«Al momento l'accordo, con tutti i suoi difetti, funziona e sta rinviando di 10/15 anni la visione nucleare iraniana». Gadi Eizenkot non è un israeliano qualunque: criticando il ritiro americano dall'accordo e l'entusiasmo di Bibi Netanyahu, faceva pesare l'opinione dei vertici militari. Già comandante della Golani, la brigata d'élite della fanteria d'Israele, Eizenkot è il capo di stato maggiore delle forze armate: l'uomo cui spetta la difesa del paese.
La settimana prima il giudizio di Eizenkot era stato anticipato da una lettera aperta firmata da 26 fra ex comandati e capi dei vari servizi d'intelligence israeliani: «L'abbandono americano non minerà solo l'accordo ma anche la sicurezza del Paese», avevano scritto. Nel sistema israeliano non è la prima volta che l'apparato di sicurezza mette in discussione le intenzioni della politica. Contro la volontà di una buona parte del governo di annettere la Cisgiordania, più di una volta i militari hanno ricordato che la fine dell'occupazione e uno stato palestinese sarebbero utili alla sicurezza d'Israele, oltre ad essere un atto di giustizia.
Governo criticabile, ma non si mette in dubbio l’obbligo di obbedire
Tuttavia nella democrazia israeliana è chiaro anche ai militari che le decisioni prese dal governo in carica possono essere criticate ma non disattese. Solo alla vigilia della guerra del giugno 1967 i militari favorevoli a un'azione preventiva contro Egitto e Siria, con una specie di golpe banco imposero Moshe Dayan al dicastero della Difesa contro la volontà di Levi Eshkol, il premier favorevole a una trattativa.
In uno stato militarizzato di cittadini-soldato molti generali hanno assunto cariche civili importanti dopo aver lasciato la divisa. Ma solo due ex capi di stato maggiore sono diventati premier: Yitzhak Rabin e Ehud Barak. Dayan non fu
mai l'uno né l'altro, sebbene fosse l'epitome del colono combattente israeliano; Ariel Sharon solo primo ministro. Ma per chiunque si candidi alla guida del paese, avere un passato nel servizio attivo è sempre molto utile: Tzipi Livni era una agente del Mossad e Bibi Netanyahu un soldato delle Sayeret Matkal, i reparti speciali.
Il nervosismo del Mossad
Il modo col quale affrontare la minaccia iraniana è molto dibattuto. È piuttosto difficile discernere la gravità del pericolo dall'interesse politico di Bibi Netanyahu di enfatizzarlo. Il premier continua a rischiare l'impeachment per un paio di scandali e il suo potere è costantemente minacciato dalle ambizioni di Avigdor Lieberman e Naftali Bennett, i suoi partner di governo. Nella sceneggiata televisiva sui segreti nucleari iraniani con l'esibizione di grafici e faldoni, Netanyahu non ha raccontato nulla di nuovo ma ha svelato la presenza attiva dei servizi segreti israeliani a Teheran, indispettendo il Mossad.

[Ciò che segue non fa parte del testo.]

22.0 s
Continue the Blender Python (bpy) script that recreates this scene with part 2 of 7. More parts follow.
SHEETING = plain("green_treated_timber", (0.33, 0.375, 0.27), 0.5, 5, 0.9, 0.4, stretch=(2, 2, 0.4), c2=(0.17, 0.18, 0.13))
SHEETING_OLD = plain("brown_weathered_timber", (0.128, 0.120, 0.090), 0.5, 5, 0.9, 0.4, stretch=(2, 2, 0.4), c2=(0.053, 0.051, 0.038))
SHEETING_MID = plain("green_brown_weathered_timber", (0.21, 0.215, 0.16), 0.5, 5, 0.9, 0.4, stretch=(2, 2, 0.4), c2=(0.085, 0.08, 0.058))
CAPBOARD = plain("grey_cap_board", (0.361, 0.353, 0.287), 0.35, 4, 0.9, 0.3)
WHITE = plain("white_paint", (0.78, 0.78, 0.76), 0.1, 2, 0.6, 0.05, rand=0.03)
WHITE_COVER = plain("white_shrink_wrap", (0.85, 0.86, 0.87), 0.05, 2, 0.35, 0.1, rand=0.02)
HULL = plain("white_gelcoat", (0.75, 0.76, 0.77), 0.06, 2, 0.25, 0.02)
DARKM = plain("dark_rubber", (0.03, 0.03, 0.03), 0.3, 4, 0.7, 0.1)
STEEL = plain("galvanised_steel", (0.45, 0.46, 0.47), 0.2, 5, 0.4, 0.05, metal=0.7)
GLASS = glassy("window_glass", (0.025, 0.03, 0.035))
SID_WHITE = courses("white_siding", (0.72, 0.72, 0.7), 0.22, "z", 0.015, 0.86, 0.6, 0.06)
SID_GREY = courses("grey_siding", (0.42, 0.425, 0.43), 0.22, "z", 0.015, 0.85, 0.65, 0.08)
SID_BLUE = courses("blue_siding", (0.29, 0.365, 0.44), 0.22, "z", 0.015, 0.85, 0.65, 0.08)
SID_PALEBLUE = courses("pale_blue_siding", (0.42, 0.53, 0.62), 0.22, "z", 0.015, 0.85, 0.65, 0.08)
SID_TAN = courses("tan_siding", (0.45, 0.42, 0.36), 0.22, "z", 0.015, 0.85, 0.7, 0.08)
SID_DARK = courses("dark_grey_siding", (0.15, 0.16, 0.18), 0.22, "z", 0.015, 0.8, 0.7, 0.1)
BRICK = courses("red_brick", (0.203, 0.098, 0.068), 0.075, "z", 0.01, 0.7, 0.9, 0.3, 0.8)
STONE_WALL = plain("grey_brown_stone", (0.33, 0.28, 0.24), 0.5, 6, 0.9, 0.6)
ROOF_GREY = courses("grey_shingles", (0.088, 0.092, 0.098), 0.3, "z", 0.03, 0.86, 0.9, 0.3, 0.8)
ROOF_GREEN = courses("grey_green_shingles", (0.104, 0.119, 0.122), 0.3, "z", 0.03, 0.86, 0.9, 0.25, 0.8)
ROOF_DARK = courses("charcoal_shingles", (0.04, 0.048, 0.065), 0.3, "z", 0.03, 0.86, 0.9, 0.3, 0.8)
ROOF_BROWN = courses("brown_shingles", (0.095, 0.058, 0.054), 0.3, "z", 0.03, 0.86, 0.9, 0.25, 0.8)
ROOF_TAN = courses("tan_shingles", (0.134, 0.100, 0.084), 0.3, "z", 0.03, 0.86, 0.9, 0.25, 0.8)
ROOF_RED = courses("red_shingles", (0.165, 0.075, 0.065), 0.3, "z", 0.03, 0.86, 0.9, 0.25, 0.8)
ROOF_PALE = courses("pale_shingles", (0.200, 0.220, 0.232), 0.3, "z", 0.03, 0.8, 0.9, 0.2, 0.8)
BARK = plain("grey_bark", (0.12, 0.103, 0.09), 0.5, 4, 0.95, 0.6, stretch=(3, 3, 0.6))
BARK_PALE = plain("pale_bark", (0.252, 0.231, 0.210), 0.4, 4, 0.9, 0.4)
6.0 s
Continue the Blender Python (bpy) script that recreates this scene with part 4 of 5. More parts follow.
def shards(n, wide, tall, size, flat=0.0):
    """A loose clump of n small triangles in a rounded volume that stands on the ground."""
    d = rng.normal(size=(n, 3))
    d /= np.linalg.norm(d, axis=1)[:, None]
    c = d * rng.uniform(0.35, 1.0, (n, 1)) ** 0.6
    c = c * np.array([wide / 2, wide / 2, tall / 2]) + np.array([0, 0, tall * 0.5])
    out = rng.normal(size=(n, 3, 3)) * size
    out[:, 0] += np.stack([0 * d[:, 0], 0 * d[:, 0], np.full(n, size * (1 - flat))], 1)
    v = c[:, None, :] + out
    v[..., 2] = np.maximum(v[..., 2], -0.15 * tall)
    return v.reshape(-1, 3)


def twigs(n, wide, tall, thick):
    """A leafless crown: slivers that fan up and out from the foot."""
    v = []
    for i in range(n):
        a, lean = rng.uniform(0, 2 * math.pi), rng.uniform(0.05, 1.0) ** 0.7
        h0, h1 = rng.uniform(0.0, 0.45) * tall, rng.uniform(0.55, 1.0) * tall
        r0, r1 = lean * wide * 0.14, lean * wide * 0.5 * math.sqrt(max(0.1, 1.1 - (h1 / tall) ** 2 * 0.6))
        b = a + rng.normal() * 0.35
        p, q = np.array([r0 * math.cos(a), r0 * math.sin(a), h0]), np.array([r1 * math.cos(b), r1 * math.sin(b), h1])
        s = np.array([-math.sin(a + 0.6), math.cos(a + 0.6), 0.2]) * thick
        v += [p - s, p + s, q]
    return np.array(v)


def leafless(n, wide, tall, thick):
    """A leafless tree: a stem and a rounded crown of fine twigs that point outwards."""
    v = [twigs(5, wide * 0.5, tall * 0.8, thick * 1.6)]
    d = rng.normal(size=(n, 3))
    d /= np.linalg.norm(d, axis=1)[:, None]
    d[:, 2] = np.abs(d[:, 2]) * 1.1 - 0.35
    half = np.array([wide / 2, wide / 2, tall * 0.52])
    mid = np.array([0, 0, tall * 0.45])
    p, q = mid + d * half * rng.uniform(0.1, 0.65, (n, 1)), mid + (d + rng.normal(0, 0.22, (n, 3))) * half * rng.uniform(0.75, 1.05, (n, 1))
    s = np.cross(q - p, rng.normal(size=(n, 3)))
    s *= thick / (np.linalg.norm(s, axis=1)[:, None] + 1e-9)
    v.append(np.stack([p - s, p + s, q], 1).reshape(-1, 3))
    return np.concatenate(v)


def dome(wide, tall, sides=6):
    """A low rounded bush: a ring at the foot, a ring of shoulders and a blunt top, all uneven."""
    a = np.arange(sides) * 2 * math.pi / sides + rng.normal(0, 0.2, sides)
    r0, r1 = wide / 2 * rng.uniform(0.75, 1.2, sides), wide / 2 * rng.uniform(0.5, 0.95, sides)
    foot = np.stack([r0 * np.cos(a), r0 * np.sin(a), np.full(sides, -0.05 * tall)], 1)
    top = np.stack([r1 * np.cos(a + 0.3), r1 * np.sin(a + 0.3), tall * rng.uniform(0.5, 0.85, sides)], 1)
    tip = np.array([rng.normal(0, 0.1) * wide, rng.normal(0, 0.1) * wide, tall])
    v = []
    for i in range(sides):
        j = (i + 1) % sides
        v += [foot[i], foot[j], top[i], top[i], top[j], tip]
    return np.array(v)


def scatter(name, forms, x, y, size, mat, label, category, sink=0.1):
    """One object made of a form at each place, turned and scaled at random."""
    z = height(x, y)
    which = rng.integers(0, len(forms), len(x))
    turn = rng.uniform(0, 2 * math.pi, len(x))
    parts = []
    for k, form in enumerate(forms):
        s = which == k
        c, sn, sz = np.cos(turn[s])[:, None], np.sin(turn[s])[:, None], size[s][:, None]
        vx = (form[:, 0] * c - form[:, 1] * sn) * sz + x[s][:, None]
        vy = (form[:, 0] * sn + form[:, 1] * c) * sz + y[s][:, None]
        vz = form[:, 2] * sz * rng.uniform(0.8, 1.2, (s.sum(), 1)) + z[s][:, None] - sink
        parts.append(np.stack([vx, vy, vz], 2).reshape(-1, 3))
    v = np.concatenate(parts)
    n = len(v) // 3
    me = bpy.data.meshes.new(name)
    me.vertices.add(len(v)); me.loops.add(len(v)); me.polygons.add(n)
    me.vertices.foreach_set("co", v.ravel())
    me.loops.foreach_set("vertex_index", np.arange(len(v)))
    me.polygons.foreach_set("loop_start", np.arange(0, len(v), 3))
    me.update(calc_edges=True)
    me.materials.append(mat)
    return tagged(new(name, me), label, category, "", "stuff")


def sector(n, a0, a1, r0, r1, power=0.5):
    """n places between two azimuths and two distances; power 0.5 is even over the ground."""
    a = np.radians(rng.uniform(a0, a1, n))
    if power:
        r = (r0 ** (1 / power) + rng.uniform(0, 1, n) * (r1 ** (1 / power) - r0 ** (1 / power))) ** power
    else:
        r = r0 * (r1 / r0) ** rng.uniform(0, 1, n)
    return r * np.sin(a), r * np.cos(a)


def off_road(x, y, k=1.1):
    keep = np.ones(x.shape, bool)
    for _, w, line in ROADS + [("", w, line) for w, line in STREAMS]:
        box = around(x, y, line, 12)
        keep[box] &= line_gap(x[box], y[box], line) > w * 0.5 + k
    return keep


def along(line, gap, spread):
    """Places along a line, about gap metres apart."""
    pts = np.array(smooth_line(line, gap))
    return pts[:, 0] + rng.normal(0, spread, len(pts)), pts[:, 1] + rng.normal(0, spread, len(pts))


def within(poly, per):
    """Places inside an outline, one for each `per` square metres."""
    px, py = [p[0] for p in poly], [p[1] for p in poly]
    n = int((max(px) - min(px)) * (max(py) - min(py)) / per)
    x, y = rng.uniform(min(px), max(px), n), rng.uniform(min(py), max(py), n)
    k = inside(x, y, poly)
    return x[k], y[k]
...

La fontiera nord va difesa: attacco preventivo o attesa?
Tuttavia un conto è l'accordo sul nucleare iraniano che molti israeliani, soprattutto i responsabili della difesa nazionale, ritengono utile; un altro è la minaccia fisica alle frontiere settentrionali: i soldati iraniani in Siria e l'arsenale missilistico di Hezbollah in Libano sono un'evidenza, non un'opinione. Su questo in Israele c'è una condivisione assoluta. Da più di un anno la discussione tra i vertici militari è come affrontare il problema, non se si tratti di una minaccia: se agire o no con un attacco preventivo o attendere l'azione dell'avversario che darebbe a Israele un “vantaggio morale”; se cercare di limitare lo scontro su un “terreno neutro” come la Siria e il Libano o colpire direttamente in territorio iraniano; quali obiettivi attaccare per primi e quali evitare.
In questa fase nella quale il conflitto sembra così ineluttabile, è il vertice politico quasi a desiderarlo e i militari a propendere per una soluzione negoziata: in Israele questo non è un paradosso. Su un punto, tuttavia, ministri e generali sono d'accordo: se alla diplomazia sarà data una possibilità, è su Vladimir Putin che bisogna contare, non su Donald Trump.